Updated on January 23, 2012

Slang is a colloquial form of speech used to express ideas in an unconventional, often striking manner. Slang is frequently characterized by humor, exaggeration, brevity, vulgarity, or surprising metaphors. Many slang expressions contain rhyme. English cockney slang, for example, employs words that rhyme with the conventional term they signify, as in trouble and strife, meaning "Wife".

Cockneys also use back slang, in which words are pronounced as if spelled in reverse, as in efink for "knife".

Slang can add freshness and variety to everyday speech. However, the indiscriminate and repetitious use of slang tends to debase a language by obscuring subtle differences of meaning. It can also lead to a loss of precision and accuracy in communication.

Most slang is limited to a particular region or country, and much of it is short-lived. The American slang word skiddoo, meaning "go away," was once a popular colloquial expression, it fell out of use and is now rarely heard. A still current slang term that conveys the same meaning is scram.
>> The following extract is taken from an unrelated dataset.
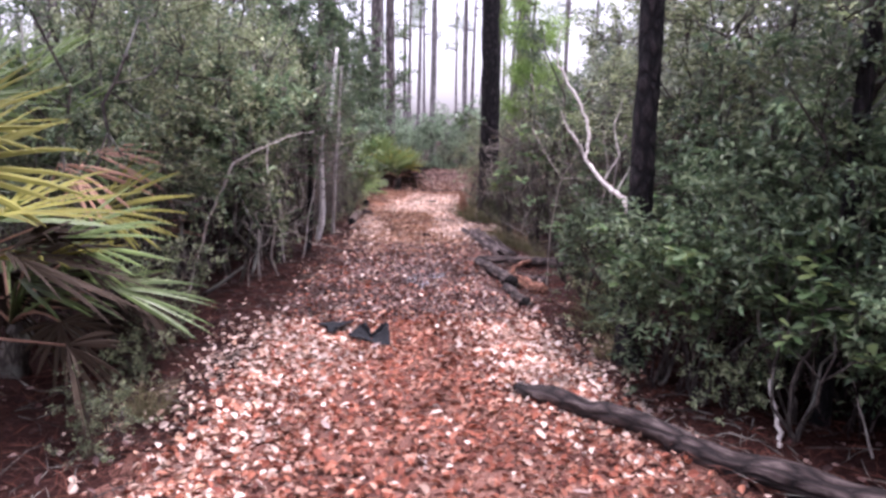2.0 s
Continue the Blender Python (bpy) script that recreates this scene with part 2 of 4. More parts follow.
M_ORANGEWOOD = bark_mat("reddish_rotten_wood", (0.07, 0.028, 0.018), (0.2, 0.09, 0.057), (0.36, 0.19, 0.13), (30, 30, 4), 0.8)
M_CHAR = bark_mat("blackened_log_end", (0.004, 0.004, 0.004), (0.012, 0.01, 0.01), (0.03, 0.025, 0.024), (30, 30, 30), 0.8)


def plain_mat(name, col, rough, spec=0.5, bump=0.0, noise_scale=20.0):
    m, n, l, p = node_mat(name)
    co, t = n.new("ShaderNodeTexCoord"), n.new("ShaderNodeTexNoise")
    t.inputs["Scale"].default_value, t.inputs["Detail"].default_value = noise_scale, 6
    l.new(co.outputs["Object"], t.inputs["Vector"])
    r = ramp(n, [(0.3, tuple(c * 0.6 for c in col)), (0.7, tuple(c * 1.35 for c in col))])
    l.new(t.outputs["Fac"], r.inputs[0])
    l.new(r.outputs[0], p.inputs["Base Color"])
    if bump:
        b = n.new("ShaderNodeBump")
        b.inputs["Strength"].default_value, b.inputs["Distance"].default_value = bump, 0.01
        l.new(t.outputs["Fac"], b.inputs["Height"])
        l.new(b.outputs[0], p.inputs["Normal"])
    p.inputs["Roughness"].default_value, p.inputs["Specular IOR Level"].default_value = rough, spec
    return m


M_FABRIC = plain_mat("black_ground_fabric", (0.014, 0.0142, 0.016), 0.9, 0.1, 0.4, 60)
M_WATER = plain_mat("shallow_muddy_water", (0.075, 0.055, 0.06), 0.17, 0.5, 0.4, 14)


# ---- mesh tools ----
class Geo:
    """Collects vertices and faces for one mesh."""

    def __init__(self):
        self.v, self.f, self.n = [], [], 0

    def add(self, v, faces):
        v = np.asarray(v, float).reshape(-1, 3)
        for f in faces:
            f = np.asarray(f, int)
            if len(f):
                self.f.append(f + self.n)
        self.v.append(v)
        self.n += len(v)
        return self

    def mesh(self, name, mat, smooth=True):
        me = bpy.data.meshes.new(name)
        v = np.concatenate(self.v)
        idx = np.concatenate([f.ravel() for f in self.f])
        size = np.concatenate([np.full(len(f), f.shape[1]) for f in self.f])
        start = np.concatenate(([0], np.cumsum(size)[:-1]))
        me.vertices.add(len(v))
        me.vertices.foreach_set("co", v.astype(np.float32).ravel())
        me.loops.add(len(idx))
        me.loops.foreach_set("vertex_index", idx.astype(np.int32))
        me.polygons.add(len(size))
        me.polygons.foreach_set("loop_start", start.astype(np.int32))
        me.polygons.foreach_set("use_smooth", np.full(len(size), smooth))
        me.update(calc_edges=True)
        me.materials.append(mat)
        return me


def part(name, geo, mat, parent=None, label="", smooth=True):
    ob = new(name, geo.mesh(name, mat, smooth))
    if parent is not None:
        ob.parent = parent
    if label:
        ob["label"] = label
    return ob


def thing(name, label, category, at=(0, 0, 0), group="", kind=""):
    ob = new(name)
    ob.location = at
    ob.empty_display_size = 0.1
    return tagged(ob, label, category, group, kind)


def unit(a):
    return a / np.maximum(np.linalg.norm(a, axis=-1, keepdims=True), 1e-9)


def rnd_dirs(rng, n):
    return unit(rng.normal(size=(n, 3)))


def tube(geo, pts, radii, sides=6, rough=0.0, rng=None, ridges=0.0, caps=True, flat=1.0):
    """A limb along pts. rough: relative unevenness; ridges: lengthwise ribs; flat squashes it from above."""
    pts = np.asarray(pts, float)
    k = len(pts)
    radii = np.broadcast_to(np.asarray(radii, float), (k,))
    tan = unit(np.gradient(pts, axis=0))
    ref = np.array([0.0, 0.0, 1.0]) if abs(tan[0][2]) < 0.8 else np.array([1.0, 0.0, 0.0])
    a = unit(np.cross(tan, ref))
    b = np.cross(a, tan)
    ang = np.linspace(0, 2 * np.pi, sides, endpoint=False)
    r = np.repeat(radii[:, None], sides, 1)
    if rough and rng is not None:
        r = r * (1 + rough * rng.normal(size=r.shape))
    if ridges and rng is not None:
        r = r * (1 + ridges * rng.normal(size=(1, sides)))
    ring = pts[:, None, :] + r[..., None] * (np.cos(ang)[None, :, None] * a[:, None, :] + flat * np.sin(ang)[None, :, None] * b[:, None, :])
    i, j = np.meshgrid(np.arange(k - 1), np.arange(sides), indexing="ij")
    j2 = (j + 1) % sides
    quads = np.stack([i * sides + j, i * sides + j2, (i + 1) * sides + j2, (i + 1) * sides + j], -1).reshape(-1, 4)
    faces = [quads]
    if caps:
        faces += [np.arange(sides)[::-1][None, :], (np.arange(sides) + (k - 1) * sides)[None, :]]
    return geo.add(ring, faces)


def sticks(geo, a, b, ra, rb, bend=None):
    """Many three-sided twigs at once from a to b, bent at the middle if bend is given."""
    a, b = np.asarray(a, float), np.asarray(b, float)
    n = len(a)
    if not n:
        return geo
    t = unit(b - a)
    ref = np.where(np.abs(t[:, 2:3]) < 0.8, np.array([[0, 0, 1.0]]), np.array([[1.0, 0, 0]]))
    u = unit(np.cross(t, ref))
    w = np.cross(t, u)
    ra, rb = np.broadcast_to(ra, (n,)), np.broadcast_to(rb, (n,))
    rings = [(a, ra), (b, rb)] if bend is None else [(a, ra), ((a + b) / 2 + bend, (ra + rb) / 2), (b, rb)]
    m = len(rings)
    v = np.zeros((n, 3 * m, 3))
    for k, (c, r) in enumerate(rings):
        for s in range(3):
            q = 2 * np.pi * s / 3
            v[:, 3 * k + s] = c + r[:, None] * (math.cos(q) * u + math.sin(q) * w)
    f = np.array([[3 * k + s, 3 * k + (s + 1) % 3, 3 * k + 3 + (s + 1) % 3, 3 * k + 3 + s] for k in range(m - 1) for s in range(3)])
    return geo.add(v, [(f[None] + 3 * m * np.arange(n)[:, None, None]).reshape(-1, 4)])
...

Some slang, however, survives for a long time without being accepted into the standard language. A typical example is the word booze, which originated in the Middle Ages. On the other hand, a number of slang words and expressions have found their way into accepted usage. Many terms, such as mob, were once considered improper in educated speech but are now regarded as standard, and sometimes even preferred, forms. There are also numerous instances in which a slang word has replaced a more conventional term in language.

Many expressions that are now in standard usage were originally slang words that described new objects or concepts, such as skyscraper, taxicab, and beatnik. Other accepted English words that were once slang include bet, blizzard, kidnap, and bike.

One of the common sources of slang is jargon, which derives its vocabulary from specialized fields, such as business, technology, science, and the armed services. Another frequent source of slang is argot, or cant, which is a secret language developed by antisocial groups, such as criminals. When jargon or argot becomes widely used in the colloquial speech of people outside the group originating the expression, it becomes slang.

There are numerous expressions adopted from army jargon that have become familiar as slang. They include goldbrick, meaning "to avoid work," and goof, meaning "to blunder." Some well-known examples of cant are grand, meaning "$1,000," and gat, meaning "revolver."

All languages have some slang words, and expressions. English and French are especially colorful in this respect. American English has probably contributed more slang to all parts of the world than any other language. The Americanism OK, for example, has been adopted as slang in most foreign countries.